## Exercise objective
Restate the full listing word for word and leave the pictures out.

## Provided material
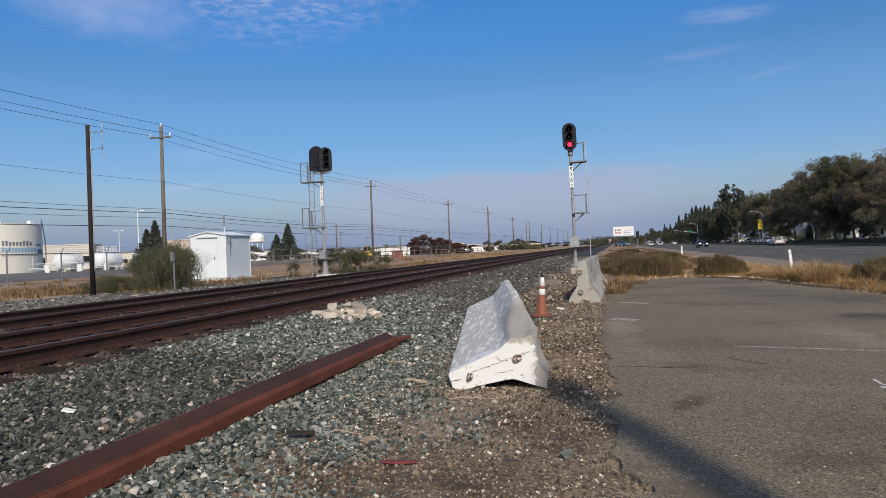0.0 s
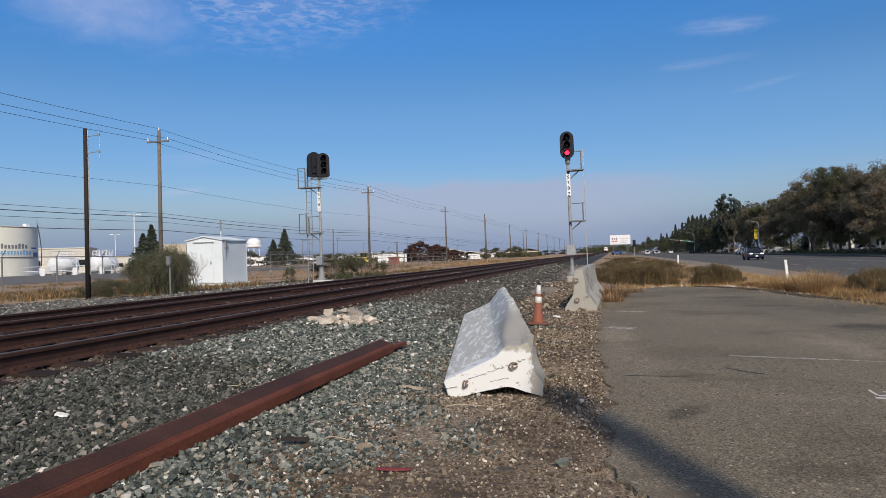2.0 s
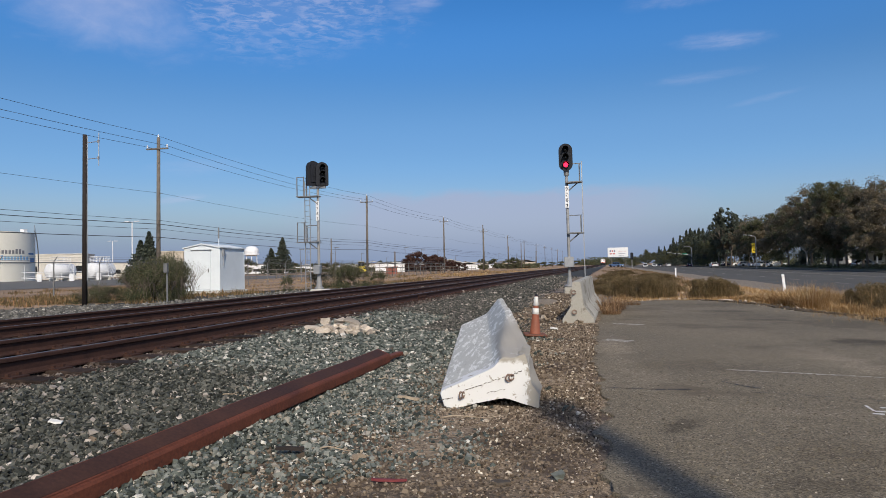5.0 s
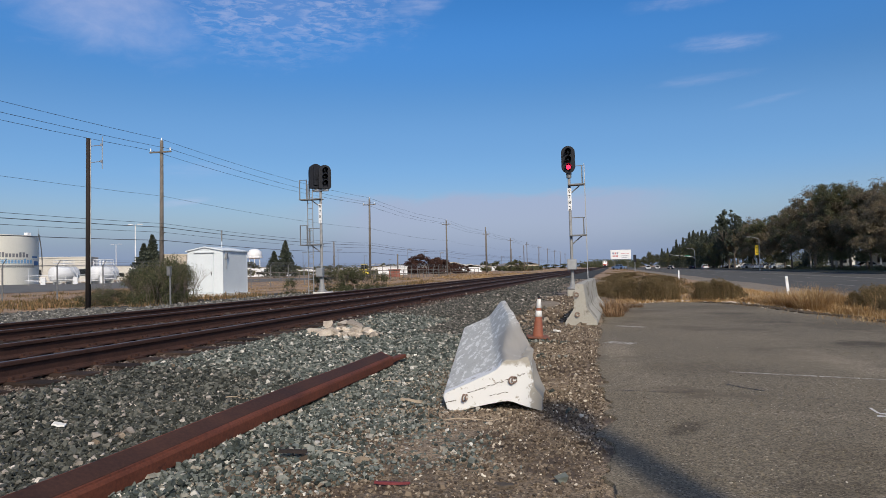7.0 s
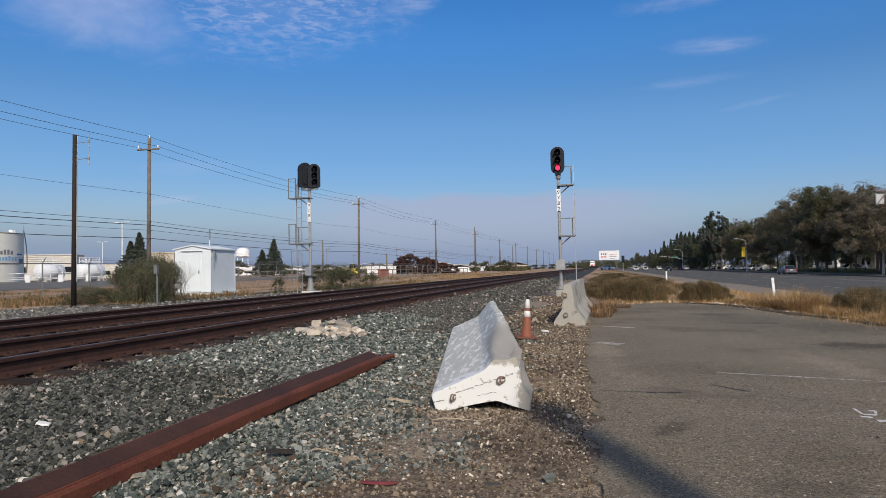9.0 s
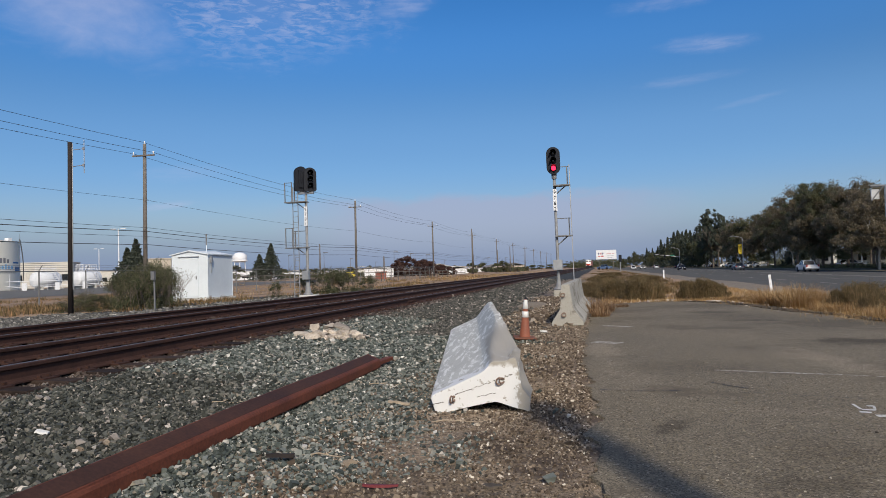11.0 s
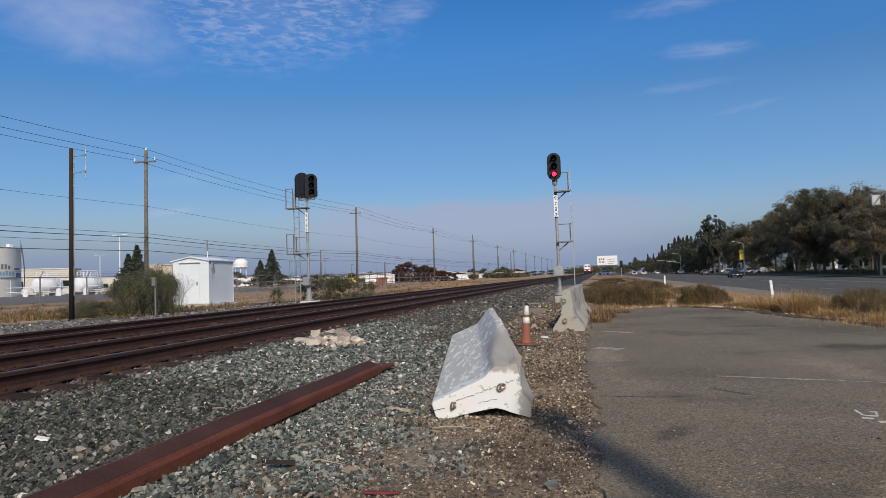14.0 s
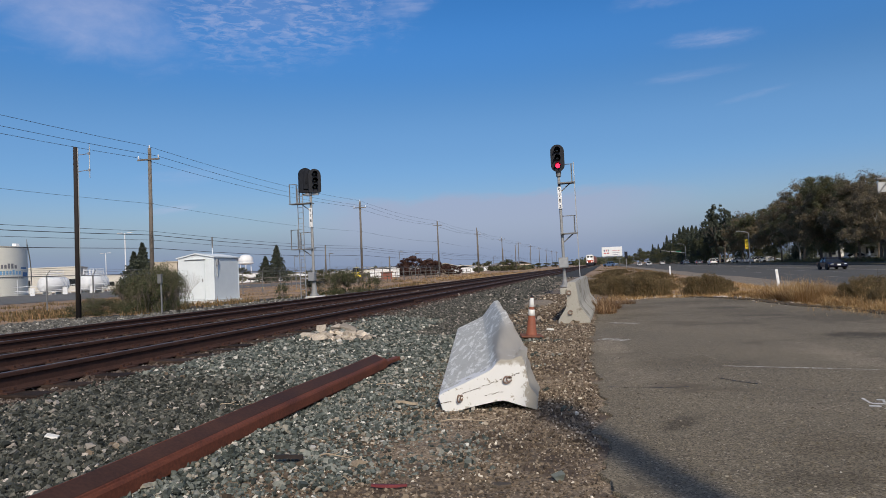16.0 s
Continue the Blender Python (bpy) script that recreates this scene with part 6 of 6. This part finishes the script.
def bungalow_house(x, y, turn, label):
    t = shed_building("house", x, y, 12, 8, 4.4, M_CREAM, label, turn, "gable", 3, M_ROOFGREY, "house")
    for k in range(4):
        bm = bmesh.new()
        box(bm, (-3.6 + 2.4 * k, -5.6, 1.35), (0.22, 0.22, 2.7))
        part("porch_pillar", bm, M_WHITE, t)
    bm = bmesh.new()
    box(bm, (0, -4.9, 2.8), (8.4, 2.2, 0.2))
    part("porch_roof", bm, M_ROOFGREY, t)
    return t


bungalow_house(56, 150, -60, "white single-storey house with a porch behind the trees").location.z = -0.4
bungalow_house(57, 185, -60, "white house glimpsed behind roadside trees").location.z = -0.4
bungalow_house(58, 122, -50, "white house behind roadside trees").location.z = -0.4


# ---- vehicles ----
def paint(name, c):
    m = surface(name, tuple(v * 0.9 for v in c), tuple(min(1, v * 1.08) for v in c), 0.22, 0.0, 1.5, 20, 0, spec=0.4)
    m.node_tree.nodes["Principled BSDF"].inputs["Coat Weight"].default_value = 0.0
    return m


def slab(bm, lower, upper):
    """A block between two outlines of four corners each."""
    a, b = [bm.verts.new(v) for v in lower], [bm.verts.new(v) for v in upper]
    for k in range(4):
        bm.faces.new((a[k], a[(k + 1) % 4], b[(k + 1) % 4], b[k]))
    bm.faces.new(a[::-1]), bm.faces.new(b)




def wheel(parent, x, y, r):
    bm = bmesh.new()
    lathe(bm, [(r * 0.62, -0.11), (r * 0.95, -0.11), (r, -0.07), (r, 0.07), (r * 0.95, 0.11), (r * 0.62, 0.11)], 20)
    tyre = part("wheel", bm, M_RUBBER, parent, "black tyre", smooth=False)
    tyre.matrix_basis = pose(x, y, r, 0, 90, 0)
    bm = bmesh.new()
    lathe(bm, [(r * 0.62, -0.1), (r * 0.6, 0.06), (r * 0.2, 0.09), (r * 0.15, 0.1)], 14)
    part("rim", bm, M_CHROME, tyre, "metal rim")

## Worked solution
0.0 s
2.0 s
5.0 s
7.0 s
9.0 s
11.0 s
14.0 s
16.0 s
Continue the Blender Python (bpy) script that recreates this scene with part 6 of 6. This part finishes the script.
def bungalow_house(x, y, turn, label):
    t = shed_building("house", x, y, 12, 8, 4.4, M_CREAM, label, turn, "gable", 3, M_ROOFGREY, "house")
    for k in range(4):
        bm = bmesh.new()
        box(bm, (-3.6 + 2.4 * k, -5.6, 1.35), (0.22, 0.22, 2.7))
        part("porch_pillar", bm, M_WHITE, t)
    bm = bmesh.new()
    box(bm, (0, -4.9, 2.8), (8.4, 2.2, 0.2))
    part("porch_roof", bm, M_ROOFGREY, t)
    return t


bungalow_house(56, 150, -60, "white single-storey house with a porch behind the trees").location.z = -0.4
bungalow_house(57, 185, -60, "white house glimpsed behind roadside trees").location.z = -0.4
bungalow_house(58, 122, -50, "white house behind roadside trees").location.z = -0.4


# ---- vehicles ----
def paint(name, c):
    m = surface(name, tuple(v * 0.9 for v in c), tuple(min(1, v * 1.08) for v in c), 0.22, 0.0, 1.5, 20, 0, spec=0.4)
    m.node_tree.nodes["Principled BSDF"].inputs["Coat Weight"].default_value = 0.0
    return m


def slab(bm, lower, upper):
    """A block between two outlines of four corners each."""
    a, b = [bm.verts.new(v) for v in lower], [bm.verts.new(v) for v in upper]
    for k in range(4):
        bm.faces.new((a[k], a[(k + 1) % 4], b[(k + 1) % 4], b[k]))
    bm.faces.new(a[::-1]), bm.faces.new(b)




def wheel(parent, x, y, r):
    bm = bmesh.new()
    lathe(bm, [(r * 0.62, -0.11), (r * 0.95, -0.11), (r, -0.07), (r, 0.07), (r * 0.95, 0.11), (r * 0.62, 0.11)], 20)
    tyre = part("wheel", bm, M_RUBBER, parent, "black tyre", smooth=False)
    tyre.matrix_basis = pose(x, y, r, 0, 90, 0)
    bm = bmesh.new()
    lathe(bm, [(r * 0.62, -0.1), (r * 0.6, 0.06), (r * 0.2, 0.09), (r * 0.15, 0.1)], 14)
    part("rim", bm, M_CHROME, tyre, "metal rim")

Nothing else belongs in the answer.